> _What is asked_
Leave out the pictures; transcribe all else exactly.

=== Recorded information ===

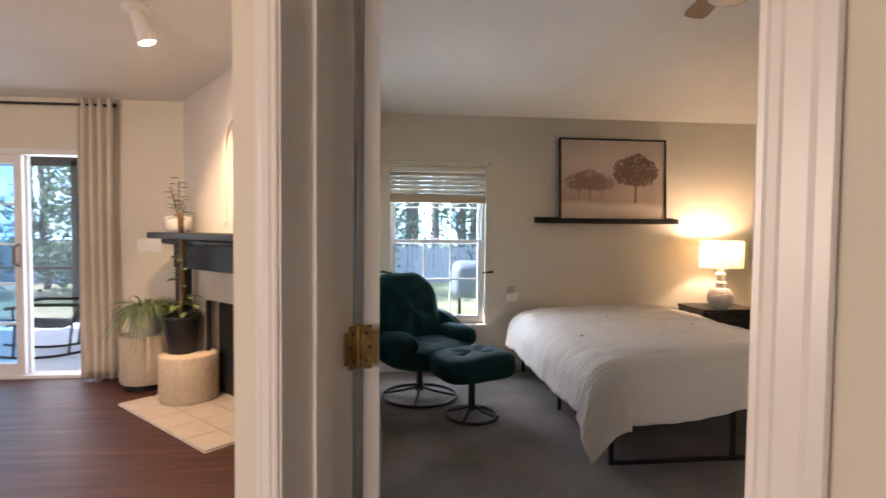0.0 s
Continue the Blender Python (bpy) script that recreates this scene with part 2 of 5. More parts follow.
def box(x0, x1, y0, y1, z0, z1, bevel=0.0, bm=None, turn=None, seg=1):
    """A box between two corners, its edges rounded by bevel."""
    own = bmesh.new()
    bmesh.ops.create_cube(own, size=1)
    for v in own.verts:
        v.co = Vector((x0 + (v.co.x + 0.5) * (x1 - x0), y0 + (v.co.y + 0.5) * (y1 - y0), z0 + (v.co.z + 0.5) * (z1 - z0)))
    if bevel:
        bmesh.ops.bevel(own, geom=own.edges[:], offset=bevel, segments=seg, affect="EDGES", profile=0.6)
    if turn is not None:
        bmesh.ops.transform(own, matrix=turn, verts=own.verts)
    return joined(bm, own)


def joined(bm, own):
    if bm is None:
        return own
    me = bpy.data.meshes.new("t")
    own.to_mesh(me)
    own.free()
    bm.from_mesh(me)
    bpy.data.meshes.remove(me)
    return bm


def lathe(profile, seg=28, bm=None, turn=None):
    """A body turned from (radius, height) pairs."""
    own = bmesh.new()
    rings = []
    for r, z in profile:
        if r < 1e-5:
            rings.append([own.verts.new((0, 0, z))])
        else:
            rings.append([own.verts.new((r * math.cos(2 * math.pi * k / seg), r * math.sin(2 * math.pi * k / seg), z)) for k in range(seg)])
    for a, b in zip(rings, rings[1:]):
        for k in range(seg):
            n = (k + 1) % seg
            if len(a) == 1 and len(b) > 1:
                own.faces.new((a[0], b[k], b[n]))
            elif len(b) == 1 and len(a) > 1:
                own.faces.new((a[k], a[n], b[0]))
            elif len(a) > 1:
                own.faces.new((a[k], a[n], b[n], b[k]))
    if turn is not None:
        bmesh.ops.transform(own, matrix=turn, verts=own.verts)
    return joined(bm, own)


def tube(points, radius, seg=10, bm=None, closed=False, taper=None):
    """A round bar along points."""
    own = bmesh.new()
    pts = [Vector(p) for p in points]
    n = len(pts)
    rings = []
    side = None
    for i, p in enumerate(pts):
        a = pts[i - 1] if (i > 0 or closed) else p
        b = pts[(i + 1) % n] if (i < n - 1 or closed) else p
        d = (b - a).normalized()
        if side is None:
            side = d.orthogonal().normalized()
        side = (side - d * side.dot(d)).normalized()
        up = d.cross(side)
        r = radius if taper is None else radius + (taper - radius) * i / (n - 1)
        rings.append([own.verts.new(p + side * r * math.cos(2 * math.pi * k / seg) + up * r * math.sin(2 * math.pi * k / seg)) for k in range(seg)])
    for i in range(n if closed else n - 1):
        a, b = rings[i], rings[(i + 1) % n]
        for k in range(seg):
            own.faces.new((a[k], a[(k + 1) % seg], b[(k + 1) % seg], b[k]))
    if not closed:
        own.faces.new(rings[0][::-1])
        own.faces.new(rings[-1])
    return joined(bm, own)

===

> _Complete output_
0.0 s
Continue the Blender Python (bpy) script that recreates this scene with part 2 of 5. More parts follow.
def box(x0, x1, y0, y1, z0, z1, bevel=0.0, bm=None, turn=None, seg=1):
    """A box between two corners, its edges rounded by bevel."""
    own = bmesh.new()
    bmesh.ops.create_cube(own, size=1)
    for v in own.verts:
        v.co = Vector((x0 + (v.co.x + 0.5) * (x1 - x0), y0 + (v.co.y + 0.5) * (y1 - y0), z0 + (v.co.z + 0.5) * (z1 - z0)))
    if bevel:
        bmesh.ops.bevel(own, geom=own.edges[:], offset=bevel, segments=seg, affect="EDGES", profile=0.6)
    if turn is not None:
        bmesh.ops.transform(own, matrix=turn, verts=own.verts)
    return joined(bm, own)


def joined(bm, own):
    if bm is None:
        return own
    me = bpy.data.meshes.new("t")
    own.to_mesh(me)
    own.free()
    bm.from_mesh(me)
    bpy.data.meshes.remove(me)
    return bm


def lathe(profile, seg=28, bm=None, turn=None):
    """A body turned from (radius, height) pairs."""
    own = bmesh.new()
    rings = []
    for r, z in profile:
        if r < 1e-5:
            rings.append([own.verts.new((0, 0, z))])
        else:
            rings.append([own.verts.new((r * math.cos(2 * math.pi * k / seg), r * math.sin(2 * math.pi * k / seg), z)) for k in range(seg)])
    for a, b in zip(rings, rings[1:]):
        for k in range(seg):
            n = (k + 1) % seg
            if len(a) == 1 and len(b) > 1:
                own.faces.new((a[0], b[k], b[n]))
            elif len(b) == 1 and len(a) > 1:
                own.faces.new((a[k], a[n], b[0]))
            elif len(a) > 1:
                own.faces.new((a[k], a[n], b[n], b[k]))
    if turn is not None:
        bmesh.ops.transform(own, matrix=turn, verts=own.verts)
    return joined(bm, own)


def tube(points, radius, seg=10, bm=None, closed=False, taper=None):
    """A round bar along points."""
    own = bmesh.new()
    pts = [Vector(p) for p in points]
    n = len(pts)
    rings = []
    side = None
    for i, p in enumerate(pts):
        a = pts[i - 1] if (i > 0 or closed) else p
        b = pts[(i + 1) % n] if (i < n - 1 or closed) else p
        d = (b - a).normalized()
        if side is None:
            side = d.orthogonal().normalized()
        side = (side - d * side.dot(d)).normalized()
        up = d.cross(side)
        r = radius if taper is None else radius + (taper - radius) * i / (n - 1)
        rings.append([own.verts.new(p + side * r * math.cos(2 * math.pi * k / seg) + up * r * math.sin(2 * math.pi * k / seg)) for k in range(seg)])
    for i in range(n if closed else n - 1):
        a, b = rings[i], rings[(i + 1) % n]
        for k in range(seg):
            own.faces.new((a[k], a[(k + 1) % seg], b[(k + 1) % seg], b[k]))
    if not closed:
        own.faces.new(rings[0][::-1])
        own.faces.new(rings[-1])
    return joined(bm, own)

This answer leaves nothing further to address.